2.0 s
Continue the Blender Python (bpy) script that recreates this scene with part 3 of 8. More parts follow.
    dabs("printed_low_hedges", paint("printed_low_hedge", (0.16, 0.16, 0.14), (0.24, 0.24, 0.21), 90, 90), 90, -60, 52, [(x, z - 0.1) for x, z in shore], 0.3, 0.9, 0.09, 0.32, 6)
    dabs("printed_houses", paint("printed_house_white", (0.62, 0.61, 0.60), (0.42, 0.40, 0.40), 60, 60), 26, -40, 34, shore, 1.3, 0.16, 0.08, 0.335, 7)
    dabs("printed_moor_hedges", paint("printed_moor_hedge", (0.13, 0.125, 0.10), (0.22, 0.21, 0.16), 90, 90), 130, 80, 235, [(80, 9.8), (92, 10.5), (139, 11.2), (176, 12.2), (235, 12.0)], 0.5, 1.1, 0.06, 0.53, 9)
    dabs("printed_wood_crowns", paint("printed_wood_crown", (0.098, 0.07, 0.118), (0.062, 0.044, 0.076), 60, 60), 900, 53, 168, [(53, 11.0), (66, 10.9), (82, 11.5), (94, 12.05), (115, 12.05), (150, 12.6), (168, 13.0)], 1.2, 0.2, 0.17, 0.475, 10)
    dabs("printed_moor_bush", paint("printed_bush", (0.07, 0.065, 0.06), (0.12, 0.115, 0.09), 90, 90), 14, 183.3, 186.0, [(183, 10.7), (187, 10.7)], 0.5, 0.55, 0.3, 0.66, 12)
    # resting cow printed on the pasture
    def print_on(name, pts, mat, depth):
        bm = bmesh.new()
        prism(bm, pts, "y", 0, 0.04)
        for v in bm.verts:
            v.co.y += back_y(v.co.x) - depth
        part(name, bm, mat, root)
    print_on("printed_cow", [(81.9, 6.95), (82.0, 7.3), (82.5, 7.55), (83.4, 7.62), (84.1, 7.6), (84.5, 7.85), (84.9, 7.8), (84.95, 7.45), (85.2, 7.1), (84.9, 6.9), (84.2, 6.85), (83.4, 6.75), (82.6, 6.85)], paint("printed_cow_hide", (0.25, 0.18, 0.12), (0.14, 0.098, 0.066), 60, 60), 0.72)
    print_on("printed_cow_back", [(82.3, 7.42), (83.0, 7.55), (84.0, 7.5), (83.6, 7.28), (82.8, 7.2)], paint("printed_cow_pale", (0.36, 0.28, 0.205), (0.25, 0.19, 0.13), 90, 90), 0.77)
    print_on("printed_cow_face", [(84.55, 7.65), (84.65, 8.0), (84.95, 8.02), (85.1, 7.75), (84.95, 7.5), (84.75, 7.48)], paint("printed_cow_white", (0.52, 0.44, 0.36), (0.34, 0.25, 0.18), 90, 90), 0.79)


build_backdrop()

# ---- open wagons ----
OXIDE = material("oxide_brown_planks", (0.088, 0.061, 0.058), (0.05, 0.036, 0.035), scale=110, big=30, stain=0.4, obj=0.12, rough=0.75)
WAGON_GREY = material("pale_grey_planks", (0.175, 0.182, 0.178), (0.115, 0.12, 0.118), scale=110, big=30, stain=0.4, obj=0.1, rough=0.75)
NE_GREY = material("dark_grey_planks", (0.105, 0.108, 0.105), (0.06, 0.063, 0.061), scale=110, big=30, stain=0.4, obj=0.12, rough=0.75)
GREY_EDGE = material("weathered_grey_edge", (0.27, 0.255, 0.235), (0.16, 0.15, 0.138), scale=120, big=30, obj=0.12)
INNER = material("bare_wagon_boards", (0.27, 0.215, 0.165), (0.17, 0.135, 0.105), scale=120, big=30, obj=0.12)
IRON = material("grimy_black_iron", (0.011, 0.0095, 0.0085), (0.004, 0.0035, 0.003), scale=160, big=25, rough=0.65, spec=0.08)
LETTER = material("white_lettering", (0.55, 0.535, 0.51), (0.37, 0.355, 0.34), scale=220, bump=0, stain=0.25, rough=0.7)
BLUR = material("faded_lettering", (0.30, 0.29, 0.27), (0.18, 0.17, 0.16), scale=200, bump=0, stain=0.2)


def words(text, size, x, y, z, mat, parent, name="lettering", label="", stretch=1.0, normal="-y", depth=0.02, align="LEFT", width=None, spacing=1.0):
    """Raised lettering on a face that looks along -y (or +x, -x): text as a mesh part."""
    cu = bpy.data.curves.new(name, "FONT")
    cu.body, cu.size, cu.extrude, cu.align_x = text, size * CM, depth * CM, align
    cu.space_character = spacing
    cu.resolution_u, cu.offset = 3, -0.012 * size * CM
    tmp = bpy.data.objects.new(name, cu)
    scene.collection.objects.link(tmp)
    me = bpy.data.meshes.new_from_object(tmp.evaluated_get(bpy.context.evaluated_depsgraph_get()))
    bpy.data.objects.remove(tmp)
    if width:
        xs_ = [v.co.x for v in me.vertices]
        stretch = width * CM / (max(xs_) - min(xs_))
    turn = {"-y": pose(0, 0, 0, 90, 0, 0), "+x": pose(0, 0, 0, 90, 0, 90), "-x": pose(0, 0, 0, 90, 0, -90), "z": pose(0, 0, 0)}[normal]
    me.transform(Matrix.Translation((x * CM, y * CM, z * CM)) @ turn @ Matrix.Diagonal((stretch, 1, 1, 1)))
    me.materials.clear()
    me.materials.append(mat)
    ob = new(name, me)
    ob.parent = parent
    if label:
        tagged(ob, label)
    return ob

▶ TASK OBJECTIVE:
Return the lines above exactly, keeping every word.

▶ RESPONSE TO THIS TASK:
2.0 s
Continue the Blender Python (bpy) script that recreates this scene with part 3 of 8. More parts follow.
    dabs("printed_low_hedges", paint("printed_low_hedge", (0.16, 0.16, 0.14), (0.24, 0.24, 0.21), 90, 90), 90, -60, 52, [(x, z - 0.1) for x, z in shore], 0.3, 0.9, 0.09, 0.32, 6)
    dabs("printed_houses", paint("printed_house_white", (0.62, 0.61, 0.60), (0.42, 0.40, 0.40), 60, 60), 26, -40, 34, shore, 1.3, 0.16, 0.08, 0.335, 7)
    dabs("printed_moor_hedges", paint("printed_moor_hedge", (0.13, 0.125, 0.10), (0.22, 0.21, 0.16), 90, 90), 130, 80, 235, [(80, 9.8), (92, 10.5), (139, 11.2), (176, 12.2), (235, 12.0)], 0.5, 1.1, 0.06, 0.53, 9)
    dabs("printed_wood_crowns", paint("printed_wood_crown", (0.098, 0.07, 0.118), (0.062, 0.044, 0.076), 60, 60), 900, 53, 168, [(53, 11.0), (66, 10.9), (82, 11.5), (94, 12.05), (115, 12.05), (150, 12.6), (168, 13.0)], 1.2, 0.2, 0.17, 0.475, 10)
    dabs("printed_moor_bush", paint("printed_bush", (0.07, 0.065, 0.06), (0.12, 0.115, 0.09), 90, 90), 14, 183.3, 186.0, [(183, 10.7), (187, 10.7)], 0.5, 0.55, 0.3, 0.66, 12)
    # resting cow printed on the pasture
    def print_on(name, pts, mat, depth):
        bm = bmesh.new()
        prism(bm, pts, "y", 0, 0.04)
        for v in bm.verts:
            v.co.y += back_y(v.co.x) - depth
        part(name, bm, mat, root)
    print_on("printed_cow", [(81.9, 6.95), (82.0, 7.3), (82.5, 7.55), (83.4, 7.62), (84.1, 7.6), (84.5, 7.85), (84.9, 7.8), (84.95, 7.45), (85.2, 7.1), (84.9, 6.9), (84.2, 6.85), (83.4, 6.75), (82.6, 6.85)], paint("printed_cow_hide", (0.25, 0.18, 0.12), (0.14, 0.098, 0.066), 60, 60), 0.72)
    print_on("printed_cow_back", [(82.3, 7.42), (83.0, 7.55), (84.0, 7.5), (83.6, 7.28), (82.8, 7.2)], paint("printed_cow_pale", (0.36, 0.28, 0.205), (0.25, 0.19, 0.13), 90, 90), 0.77)
    print_on("printed_cow_face", [(84.55, 7.65), (84.65, 8.0), (84.95, 8.02), (85.1, 7.75), (84.95, 7.5), (84.75, 7.48)], paint("printed_cow_white", (0.52, 0.44, 0.36), (0.34, 0.25, 0.18), 90, 90), 0.79)


build_backdrop()

# ---- open wagons ----
OXIDE = material("oxide_brown_planks", (0.088, 0.061, 0.058), (0.05, 0.036, 0.035), scale=110, big=30, stain=0.4, obj=0.12, rough=0.75)
WAGON_GREY = material("pale_grey_planks", (0.175, 0.182, 0.178), (0.115, 0.12, 0.118), scale=110, big=30, stain=0.4, obj=0.1, rough=0.75)
NE_GREY = material("dark_grey_planks", (0.105, 0.108, 0.105), (0.06, 0.063, 0.061), scale=110, big=30, stain=0.4, obj=0.12, rough=0.75)
GREY_EDGE = material("weathered_grey_edge", (0.27, 0.255, 0.235), (0.16, 0.15, 0.138), scale=120, big=30, obj=0.12)
INNER = material("bare_wagon_boards", (0.27, 0.215, 0.165), (0.17, 0.135, 0.105), scale=120, big=30, obj=0.12)
IRON = material("grimy_black_iron", (0.011, 0.0095, 0.0085), (0.004, 0.0035, 0.003), scale=160, big=25, rough=0.65, spec=0.08)
LETTER = material("white_lettering", (0.55, 0.535, 0.51), (0.37, 0.355, 0.34), scale=220, bump=0, stain=0.25, rough=0.7)
BLUR = material("faded_lettering", (0.30, 0.29, 0.27), (0.18, 0.17, 0.16), scale=200, bump=0, stain=0.2)


def words(text, size, x, y, z, mat, parent, name="lettering", label="", stretch=1.0, normal="-y", depth=0.02, align="LEFT", width=None, spacing=1.0):
    """Raised lettering on a face that looks along -y (or +x, -x): text as a mesh part."""
    cu = bpy.data.curves.new(name, "FONT")
    cu.body, cu.size, cu.extrude, cu.align_x = text, size * CM, depth * CM, align
    cu.space_character = spacing
    cu.resolution_u, cu.offset = 3, -0.012 * size * CM
    tmp = bpy.data.objects.new(name, cu)
    scene.collection.objects.link(tmp)
    me = bpy.data.meshes.new_from_object(tmp.evaluated_get(bpy.context.evaluated_depsgraph_get()))
    bpy.data.objects.remove(tmp)
    if width:
        xs_ = [v.co.x for v in me.vertices]
        stretch = width * CM / (max(xs_) - min(xs_))
    turn = {"-y": pose(0, 0, 0, 90, 0, 0), "+x": pose(0, 0, 0, 90, 0, 90), "-x": pose(0, 0, 0, 90, 0, -90), "z": pose(0, 0, 0)}[normal]
    me.transform(Matrix.Translation((x * CM, y * CM, z * CM)) @ turn @ Matrix.Diagonal((stretch, 1, 1, 1)))
    me.materials.clear()
    me.materials.append(mat)
    ob = new(name, me)
    ob.parent = parent
    if label:
        tagged(ob, label)
    return ob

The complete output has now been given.